Longinus, in Chapter 13 of On the Sublime, offers a compelling meditation on imitation and inspiration:
“[T]here is another way that leads to sublimity… It is the imitation and emulation of the greater writers and poets of the past… For many authors are inspired by the spirit of others…”
Criticism
Longinus views sublimity not as a solitary act but as something porous and receptive. Sublimity happens through proximity to greatness, through conscious and unconscious echoing.
This dovetails with Plato’s own analysis in The Republic, where he lambasts the masses:
“Those, therefore, who have no experience of wisdom and goodness… In the manner of cattle, they bend down with their gaze fixed always on the ground and on their feeding-places, grazing and fattening and copulating… they kill one another if their desires are not satisfied.”
Say what you will about Plato’s authoritarian solutions from the Republic, but the image is vivid. Plato’s contempt, echoed and softened by Longinus, reflects a distrust in cultural entropy—a concern that without the sublime, our souls dull.
Longinus adds:
“Certain emanations are conveyed from the genius of the men of old into the souls of those who emulate them, and, breathing in these influences, even those who show very few signs of inspiration derive some degree of divine enthusiasm from the grandeur of their predecessors.”
There’s no shame in tracing another’s breathprint. We’re not thieves; we’re inheritors.
Rhetoric
The word afflatus itself is an etymological wonder. According to Merriam-Webster:
Afflatus, which in Latin means “the act of blowing or breathing on,” was formed from the prefix ad- (“to, toward”) and the Latin verb flare (“to blow”).
Inspiration here is not an internal genius but an external pressure—air shaped by the divine or by those who came before. Cicero compared new ideas to a “breath of fresh air.” Longinus invokes the Pythian priestess on her tripod, channeling divine utterance through vapors.
These are not metaphors to toss off lightly. They suggest that language itself may be haunted—each phrase carrying the residue of someone else’s breath. Longinus writes:
“…Plato, who for his own use drew upon countless tributary streams from the great Homeric river.”
Imitation isn’t stagnation. It’s confluence.
Aesthetics
We talk about originality as if it’s untainted, singular. But the most stirring art is often hybrid—stitched together from cultural inheritance, historical resonance, and intentional transformation. Longinus insists:
“Now this procedure is not plagiarism; rather it is like the reproduction of good character in statues or other works of art.”
This is how art transcends time. It’s like a sculptor carving in dialogue with Praxiteles, or a songwriter cradling Leonard Cohen’s ache. We reproduce not the letter of beauty, but its spirit.
The sublime emerges not from newness, but from rightness, from breath that feels true—whether first exhaled or carried forward by another.
Philosophy
Plato again tried to gatekeep inspiration by banning poets—unless they fit his mold. That reads today like fear masquerading as rationality.
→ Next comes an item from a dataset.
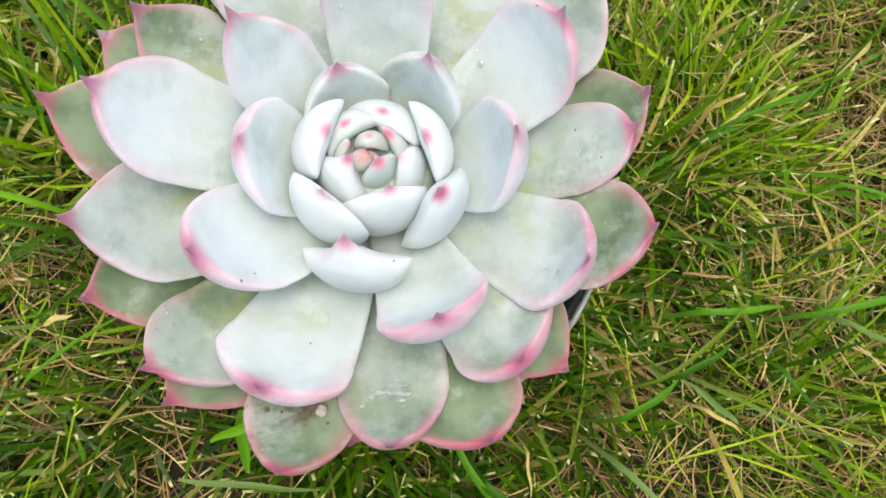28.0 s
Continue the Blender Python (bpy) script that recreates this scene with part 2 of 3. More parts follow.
def lathe(name, profile, material, parent=None, label="", steps=72):
    """A turned body: rings of (radius, height), open at both ends."""
    verts, faces, n = [], [], len(profile)
    for k in range(steps):
        a = 2 * math.pi * k / steps
        verts += [(r * math.cos(a), r * math.sin(a), z) for r, z in profile]
    for k in range(steps):
        o, p = k * n, (k + 1) % steps * n
        faces += [(o + i, p + i, p + i + 1, o + i + 1) for i in range(n - 1)]
    return mesh_object(name, verts, faces, material, parent, label)


# ---- the succulent ----
RING, STEPS = 26, 34


def leaf_shape(tip_r, tip_z, base_z, out, rise, width, thick, wrap, lean, blunt, widest=0.68, foot=0.42):
    """Points and attributes of one leaf that grows along +x from the stem. out: how far from the stem it bends up;
    rise: how much of the height is won by then; lean: how far the tip swings to the side, in metres."""
    h = tip_z - base_z
    first = 0.55 if tip_r > 0.035 else 0.8
    p = [(0.003, base_z), (out * first, base_z + 0.08 * h), (out, base_z + rise * h), (tip_r, tip_z)]
    verts, along, across, under = [], [], [], []
    body = 0.918
    for k in range(STEPS + 1):
        u = 1 - (1 - k / STEPS) ** 1.55
        c = [(1 - u) ** 3, 3 * u * (1 - u) ** 2, 3 * u * u * (1 - u), u**3]
        d = [-3 * (1 - u) ** 2, 3 * (1 - u) ** 2 - 6 * u * (1 - u), 6 * u * (1 - u) - 3 * u * u, 3 * u * u]
        r, z = (sum(a * q[i] for a, q in zip(c, p)) for i in (0, 1))
        tr, tz = (sum(a * q[i] for a, q in zip(d, p)) for i in (0, 1))
        t = math.hypot(tr, tz) or 1.0
        nr, nz = -tz / t, tr / t
        s = min(u / body, 1.0)
        if s < widest:
            w = foot + (1 - foot) * math.sin(math.pi / 2 * s / widest) ** 1.3
        else:
            w = (1 - ((s - widest) / (1 - widest)) ** 1.9) ** blunt
        prick = 0.23 * min(1.0, (1 - u) / (1 - body + 0.05)) ** 1.15
        fat = 0.85 + 0.3 * math.sin(math.pi * s**0.8)
        if s >= widest:
            fat *= min(1.0, (max(w, 0) / 0.7) ** 0.6)
        half = width / 2 * math.hypot(w, prick * (u > 0.6))
        tk = max(thick * fat * (w > 0.02), min(half, 0.0012) * 0.9)
        for j in range(RING):
            a = 2 * math.pi * j / RING
            ca, sa = math.cos(a), math.sin(a)
            side = half * math.copysign(abs(ca) ** 0.80, ca)
            lift = 0.25 * tk * sa**0.7 if sa > 0 else -0.75 * tk * abs(sa) ** 1.05
            bent = side / wrap
            y, lift = wrap * math.sin(bent) + 0 * lift, lift + wrap * (1 - math.cos(bent))
            verts.append((r + nr * lift, y + lean * u**2.2, z + nz * lift))
            along.append(u)
            across.append(abs(side) / max(half, 1e-6))
            under.append(1.0 if sa < -0.05 else 0.0)
    faces = []
    for k in range(STEPS):
        for j in range(RING):
            i = (j + 1) % RING
            faces.append((k * RING + j, k * RING + i, (k + 1) * RING + i, (k + 1) * RING + j))
    faces.append(tuple(reversed(range(RING))))
    faces.append(tuple(STEPS * RING + j for j in range(RING)))
    return verts, faces, along, across, under


plant = tagged(new("potted_succulent"), "pale blue-green rosette succulent with rose-edged fleshy leaves in a round pot", "potted plant")


def leaf(azimuth, tip_r, tip_z, width, base_z, out, rise=0.35, thick=5.0, wrap=45.0, lean=0.0, blunt=0.8, widest=0.66, pink=0.9, bloom=0.8, roll=0.0, point=6.5, label=""):
    """One leaf; millimetres and degrees, heights over the lawn's soil."""
    verts, faces, along, across, under = leaf_shape(tip_r / 1000, (tip_z - base_z) / 1000, 0.0, out / 1000, rise, width / 1000, thick / 1000, wrap / 1000, lean / 1000, blunt, widest)
    n, tip = len(verts), Vector(verts[-1])
    rise_last = Vector((tip_r - out, 0, (tip_z - base_z) * (1 - rise))).normalized()
    mark = tip + Vector((rise_last.z, 0, -rise_last.x)) * 0.0026
    spot = [math.exp(-((Vector(v) - mark).length / point * 1000) ** 2) for v in verts]
    ob = mesh_object("leaf", verts, faces, LEAF, plant, label, True, along=along, across=across, under=under, pink=[pink] * n, bloom=[bloom] * n,
                     spot=spot, young=[0.0] * n)
    back = math.degrees(math.atan2(lean, tip_r))
    ob.matrix_local = pose(0, 0, base_z / 1000, 0, 0, azimuth - back) @ pose(0, 0, 0, roll)
    return ob


def heart_leaf(azimuth, tip_r, tip_z, round_r, half=38.0, thick=3.0, young=0.6, centre_z=109.0, blunt=0.55, tilt=0.0, over=0.0, shoulder=0.6, peak=2.6, droop=0.1, pink=0.0):
    """A young fleshy leaf closed over the heart like a shell: it lies on a dome of radius round_r and has its
    red point at (tip_r, tip_z); over: how far its rounded end goes on past the point; shoulder, peak: where its sides
    begin to run in and how hollow they are there; droop: how far the sides hang. Millimetres and degrees."""
    end = math.asin(max(-0.9, min(0.95, tip_r / round_r)))
    high, mark = (tip_z - centre_z) / math.cos(end), end
    end = math.asin(max(-0.9, min(0.95, (tip_r - over) / round_r)))
    start, steps, ring = radians(108.0), 36, 40
    verts, along, across, under, spot = [], [], [], [], []
    for k in range(steps + 1):
        u = 1 - (1 - k / steps) ** 1.7
        s = min(u / 0.90, 1.0)
        theta = start + (end - start) * u
        w = (0.72 + 0.28 * math.sin(math.pi / 2 * min(1, s / shoulder))) * (1.0 if s < shoulder else max(0.0, 1 - ((s - shoulder) / (1 - shoulder)) ** peak) ** blunt)
        w = math.hypot(w, (0.19 if over < 1 else 0.0) * min(1.0, (1 - u) / 0.14) ** 1.15)
        fat = thick * min(1.0, (w / 0.5) ** 0.8) * (0.22 + 0.78 * math.sqrt(1 - s**3))
        for j in range(ring):
            c = 1 - 2 * (j % (ring // 2)) / (ring // 2) if j < ring // 2 else -1 + 2 * (j - ring // 2) / (ring // 2)
            beta = radians(half) * w * c
            lens = (1 - abs(c) ** 2.4) ** 0.8
            lift = fat * lens * (0.72 if j < ring // 2 else -1.0 if round_r > 28 else -1.6) - 0.22 * thick * abs(c) ** 3 * w
            th = theta + droop * (1 - math.cos(beta))
            d = (math.sin(th) * math.cos(beta), math.sin(beta), math.cos(th) * math.cos(beta))
            verts.append(((round_r + lift) * d[0] / 1000, (round_r + lift) * d[1] / 1000, (high + lift) * d[2] / 1000))
            along.append(u)
            across.append(abs(c))
            under.append(0.35 if pink and j < ring // 2 else 0.0)
    lift = 0.6 * thick if over >= 2 else 0.25 * thick if over >= 1 else 0.0
    tip = Vector(((round_r + lift) * math.sin(mark), 0, (high + lift) * math.cos(mark))) / 1000
    reach = (4.2 if round_r > 28 else 1.7 if over >= 2 else 2.9) * min(1.0, 0.65 + round_r / 40)
    spot = [math.exp(-((Vector(v) - tip).length / reach * 1000) ** 2) for v in verts]
    faces = [(k * ring + j, (k + 1) * ring + j, (k + 1) * ring + (j + 1) % ring, k * ring + (j + 1) % ring) for k in range(steps) for j in range(ring)]
    faces += [tuple(range(ring)), tuple(steps * ring + j for j in reversed(range(ring)))]
    n = len(verts)
    ob = mesh_object("leaf", verts, faces, LEAF, plant, "", True, along=along, across=across, under=under, pink=[pink] * n, bloom=[0.9] * n, spot=spot, young=[young] * n)
    ob.matrix_local = pose(0, 0, centre_z / 1000, 0, 0, azimuth) @ pose(0, 0, 0, tilt)
    return ob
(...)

Because to be truly inspired is to be vulnerable: open to others, open to past selves, open to what cannot be controlled.
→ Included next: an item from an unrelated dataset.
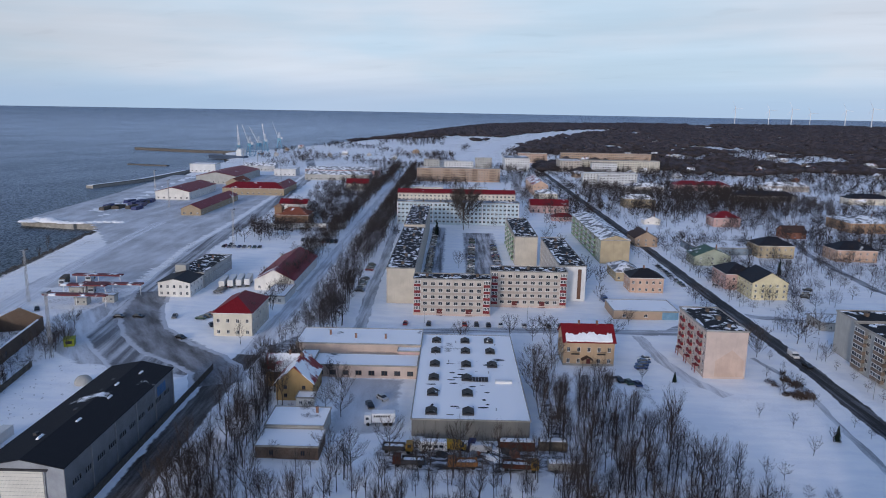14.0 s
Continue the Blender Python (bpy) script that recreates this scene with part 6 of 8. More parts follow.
for k in range(6):
    p = Vector((x0, y0, 0)).lerp(Vector((x1, y1, 0)), k / 6)
    q = Vector((x0, y0, 0)).lerp(Vector((x1, y1, 0)), (k + 1) / 6)
    d = (q - p).normalized()
    sd = Vector((-d.y, d.x, 0)) * 0.6
    h = 2.2 + 0.3 * (k % 3)
    g = Form()
    g.v = [tuple(c + Vector((0, 0, z))) for z in (-0.5, h) for c in (p + sd, p - sd, q - sd, q + sd)]
    g.f = [(0, 1, 5, 4), (1, 2, 6, 5), (2, 3, 7, 6), (3, 0, 4, 7), (4, 5, 6, 7)]
    g.m = [0] * 5
    part("panel", g, M["dam_timber"], wallrun)
tres = thing("water_tank", railway(-420, 34.6), "small dark tank on a timber trestle", "tank")
for x in (-1.6, 1.6):
    for y in (-1.6, 1.6):
        part("leg", Form().tube((x, y, 0), (x * 0.85, y * 0.85, 4.4), 0.16, 0.14, 6), M["timber"], tres)
part("deck", Form().box(-1.9, 1.9, -1.9, 1.9, 4.4, 4.65), M["timber"], tres)
part("tank", Form().box(-1.7, 1.7, -1.7, 1.7, 4.65, 7.0, inset=0.1), M["dark_concrete"], tres)


def hut(m, w, d, h, mat, label, roof="felt_snow", name="hut"):
    t = thing(name, m, label, "hut", "huts")
    part("wall", Form().box(-w / 2, w / 2, -d / 2, d / 2, -0.2, h), mat, t)
    f = Form()
    f.v = [(-w / 2 - 0.3, -d / 2 - 0.3, h), (w / 2 + 0.3, -d / 2 - 0.3, h), (w / 2 + 0.3, d / 2 + 0.3, h), (-w / 2 - 0.3, d / 2 + 0.3, h), (-w / 2 - 0.3, 0, h + 0.25 * d), (w / 2 + 0.3, 0, h + 0.25 * d)]
    f.f, f.m = [(0, 1, 5, 4), (2, 3, 4, 5), (0, 4, 3), (1, 2, 5), (3, 2, 1, 0)], [0] * 5
    part("roof", f, M[roof], t)
    part("door", Form().box(-0.45, 0.45, -d / 2 - 0.04, -d / 2 + 0.02, 0.0, 1.95), M["brown_frame"], t)
    return t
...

But we don’t need to fight the great minds. We don’t need to “break a lance” with Homer. I’m not entering the arena. I’m sitting beside the fire, warming my hands on language that has burned for centuries. Longinus writes:
“This strife is good for mortals,” Hesiod says, but I disagree. Strife might sharpen, but it also wounds. I don’t seek sublimity through battle—I seek it through resonance.
Afflatus is not a call to conquer, but an invitation to listen. So yes, I prefer to think of myself as a collaborator with great minds—dead or alive. Not to overtake them, not to defeat them, but to breathe with them. Inhale what they left behind, exhale something a little changed. Make it a little more my own, something that’s better suited to these times we live in today.